I read. ALOT. I read primarily fiction, but love speculative fiction, fantasy and science fiction the most and have read thousands of books and fanfiction. All this  is probably where my expansive vocabulary, world building and character development skills come from. I have also attended several writing residencies and sent samples of writing to writers in residence at universities and public libraries to improve my work through feedback and mentorship. I never took any classes or studied writing in any formal capacity.

 

Who are some of your biggest literary influences? Do you have a favourite book/author?
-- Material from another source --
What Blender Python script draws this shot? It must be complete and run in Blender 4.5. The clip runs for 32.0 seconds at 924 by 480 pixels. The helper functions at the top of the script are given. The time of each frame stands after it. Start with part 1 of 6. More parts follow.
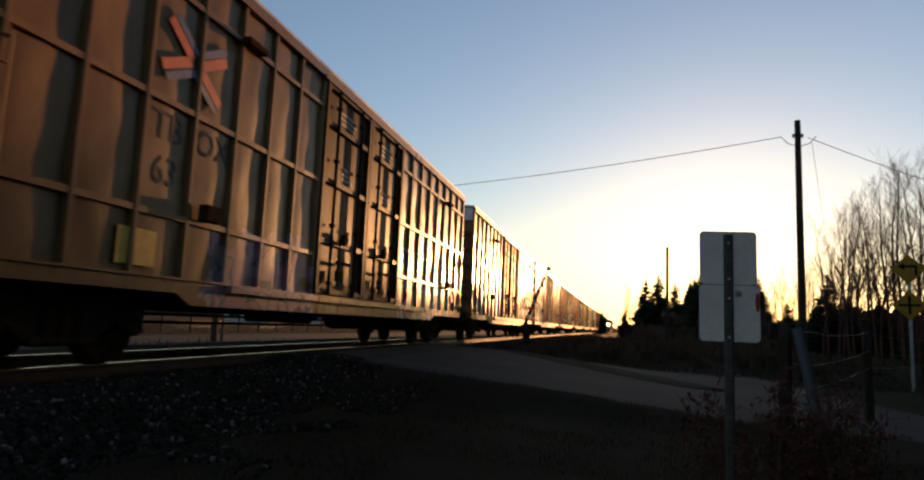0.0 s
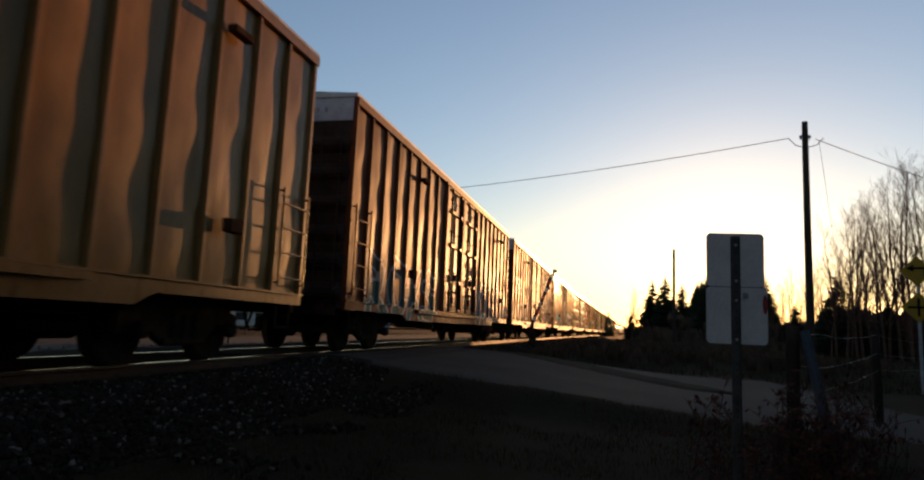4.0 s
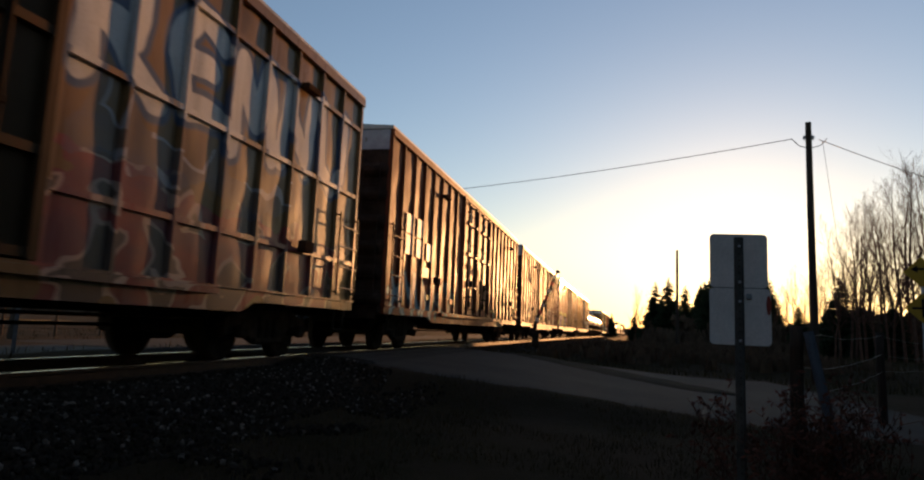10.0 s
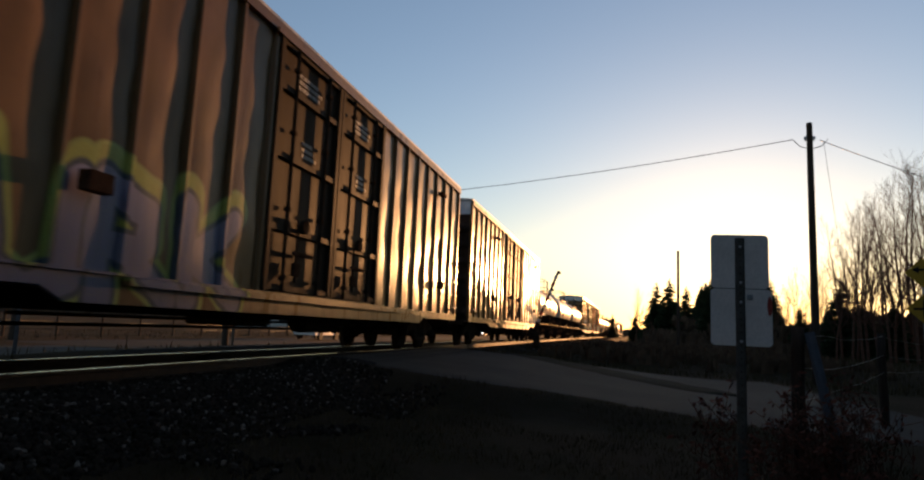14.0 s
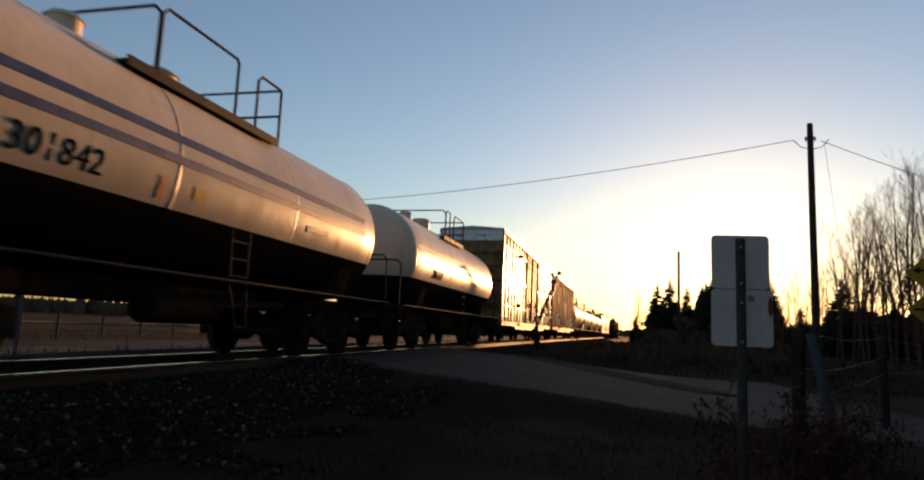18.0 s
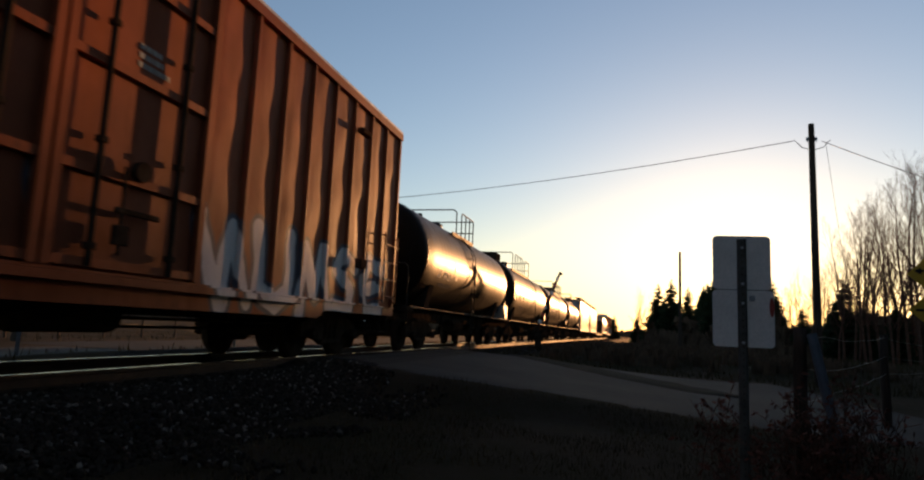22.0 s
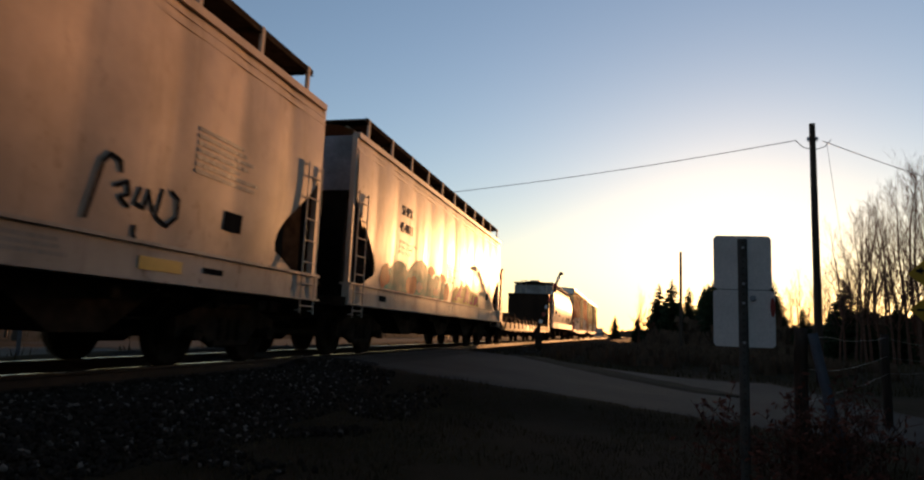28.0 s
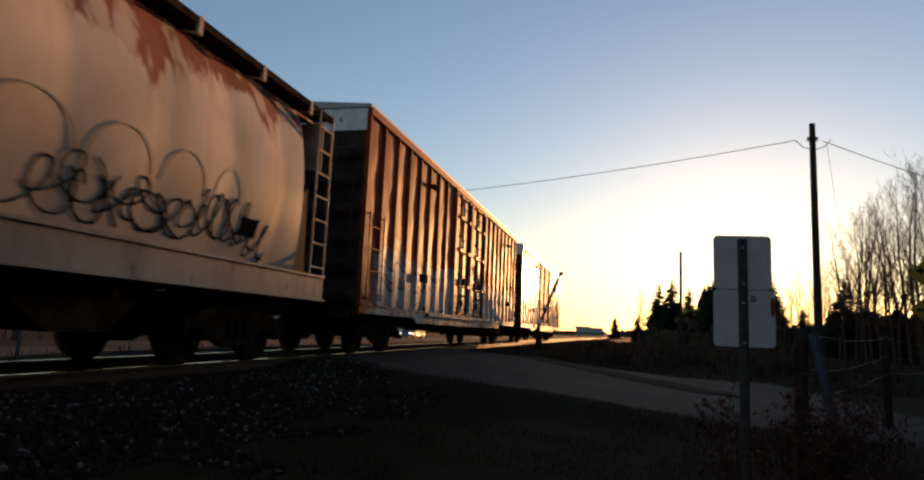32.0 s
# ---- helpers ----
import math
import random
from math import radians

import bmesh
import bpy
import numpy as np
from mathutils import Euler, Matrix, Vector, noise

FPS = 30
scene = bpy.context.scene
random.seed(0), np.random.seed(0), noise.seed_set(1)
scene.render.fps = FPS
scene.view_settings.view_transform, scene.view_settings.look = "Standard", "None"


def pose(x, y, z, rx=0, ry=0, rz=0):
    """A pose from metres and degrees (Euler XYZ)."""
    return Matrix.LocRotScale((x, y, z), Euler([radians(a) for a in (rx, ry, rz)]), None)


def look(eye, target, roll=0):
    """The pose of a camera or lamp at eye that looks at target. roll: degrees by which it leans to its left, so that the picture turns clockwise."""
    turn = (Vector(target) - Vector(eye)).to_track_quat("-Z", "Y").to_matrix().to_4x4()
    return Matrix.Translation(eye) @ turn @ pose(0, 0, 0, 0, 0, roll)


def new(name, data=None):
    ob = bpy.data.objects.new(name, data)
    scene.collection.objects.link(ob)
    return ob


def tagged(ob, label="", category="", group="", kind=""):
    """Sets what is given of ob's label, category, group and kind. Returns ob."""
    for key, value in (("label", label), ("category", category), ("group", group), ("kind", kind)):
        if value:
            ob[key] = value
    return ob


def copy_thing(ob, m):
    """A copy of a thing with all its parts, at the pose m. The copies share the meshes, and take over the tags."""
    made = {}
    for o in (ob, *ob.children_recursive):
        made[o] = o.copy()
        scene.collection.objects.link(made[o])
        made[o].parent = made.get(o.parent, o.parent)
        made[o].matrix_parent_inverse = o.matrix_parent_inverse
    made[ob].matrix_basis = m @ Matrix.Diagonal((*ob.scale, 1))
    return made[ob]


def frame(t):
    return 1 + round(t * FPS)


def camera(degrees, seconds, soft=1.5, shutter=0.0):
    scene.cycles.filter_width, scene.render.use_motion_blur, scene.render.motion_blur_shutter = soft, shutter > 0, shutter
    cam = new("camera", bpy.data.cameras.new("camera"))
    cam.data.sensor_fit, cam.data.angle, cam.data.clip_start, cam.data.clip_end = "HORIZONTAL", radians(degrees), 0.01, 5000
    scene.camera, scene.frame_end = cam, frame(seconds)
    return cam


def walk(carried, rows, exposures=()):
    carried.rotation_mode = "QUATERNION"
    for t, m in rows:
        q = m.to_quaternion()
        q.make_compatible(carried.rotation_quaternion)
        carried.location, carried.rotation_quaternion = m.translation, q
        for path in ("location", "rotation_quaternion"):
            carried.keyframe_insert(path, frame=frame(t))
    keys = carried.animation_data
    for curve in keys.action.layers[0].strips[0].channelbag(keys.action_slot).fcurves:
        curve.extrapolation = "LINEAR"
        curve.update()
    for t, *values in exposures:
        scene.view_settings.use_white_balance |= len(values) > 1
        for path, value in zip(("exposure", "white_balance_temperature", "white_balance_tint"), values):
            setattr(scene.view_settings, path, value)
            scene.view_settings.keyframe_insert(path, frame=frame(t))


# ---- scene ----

None of what I have done wouldn’t be possible without the incredible non-binary, two-spirit, trans and queer authors, poets and storytellers that have come before me, whose stories and books have given me hope that perhaps I can do this too- Ivan Coyote, Joshua Whitehead, Xiran Jay Zhao, Billy-Ray Belcourt, Rae Spoon, Kacen Callendar, Aiden Thomas, H.E. Edgmon (just to name a few).

 

How would you describe your work?

Oof. This is hard. I just want to write stories about people like me and not like me that aren’t usually the main characters or even existing characters in books. My whole life I never felt seen in literature, and that’s when I started writing fanfiction. In most of the books I read, the characters weren’t queer and didn’t have disAbilities. I remember how life changing it was to read books with queer and trans characters in high school, but these characters were never wielding light sabres or leading a faction of cyborgs, so I guess I would describe my work as queering science fiction.

 

What’s your writing process like?

Absolute chaos. I have no rhythm or technique, I play extremely loud lyricless video game music, have about six different drinks (diet pepsi, water, coffee, juice and a milkshake or smoothie) around me and write with hyperfocus for hours on end…and then no writing for weeks and weeks, until there is a deadline, then repeat the chaotic process but as an all nighter to make the deadline in time.

 

I usually dream of scenes or characters so I sleep with my phone and type things out all crooked in the middle of the night, or open the voice memo app and record a sleepy half-sense-making of my dream that I will try to filter through in the following weeks and incorporate into whatever poem, short story  or novel I’m working on.  I have over two hundred half-written poems on my phone and dozens of stories in progress on my laptop. Even if most of these will never be read by others, writing is how I process my world. In that sense, I guess I am constantly existing in a form of a writing process or another.

 

Tell us about your most recent book.

I started writing Màgòdiz over ten years ago. Originally, I wanted it to be a webcomic, but after several setbacks, I decided to write it as a novel. Màgòdiz is my understanding that as Indigenous peoples we are already living in a post-apocalyptic or post-colonial world. Currently, its Indigenous peoples, across the globe that are on the front lines, defending land and protecting waters from climate change and other colonial/capitalistic issues, so that all of humanity’s future generations can thrive. I had dreams for many years of all the efforts of sustainability and climate action failing. So I thought even if that fails, even if all the water dries up and all the trees and the plants and the animals die out, even then, Indigenous ways of being would still prevail.

 

I honestly thought no one would want to read about these weird characters trying to survive the post-apocalypse by finding family and falling in love and since the world had ended why not implode the gender binary and cisheteropatriarchy while we’re at it! Fortunately my epic partner encouraged me to submit the first few chapters to the Love After the End Indigenous 2SLGBTQ+ speculative fiction anthology call for submissions and to my utter surprise it was accepted. This made me think maybe people do want to read these stories? So I spent the next few years finishing the manuscript and feeling like Bèl and A’tugwewinu and Riordan were right next to me, bantering and cheering me on.

 

I wanted to write about people finding love and family and beauty and joy in an impossible, bleak and desolate world, because it’s so vital that we can see ourselves thriving against all odds. As misfits, oppressed folks, people forced into the margins, we survive the systems that oppress us, we laugh in the face of misery and we create and remake spaces of strength and beauty and joy within our communities- so what’s a constant grey orange sky and destroyed cities compared to colonialism and capitalism?

 

What are you working on now/next?
More sci-fi! I’m working on a generation ship genre where the earth is gone and humans divide into sects with various goals- some to colonize inhabited planets others to terraform planets without life forms, some building treaties and establishing trade with one another. With Màgòdiz, I really relied on the characters to develop the story, but with this new book, I really want to create an entire universe and take sci-fi in a direction I haven’t seen before.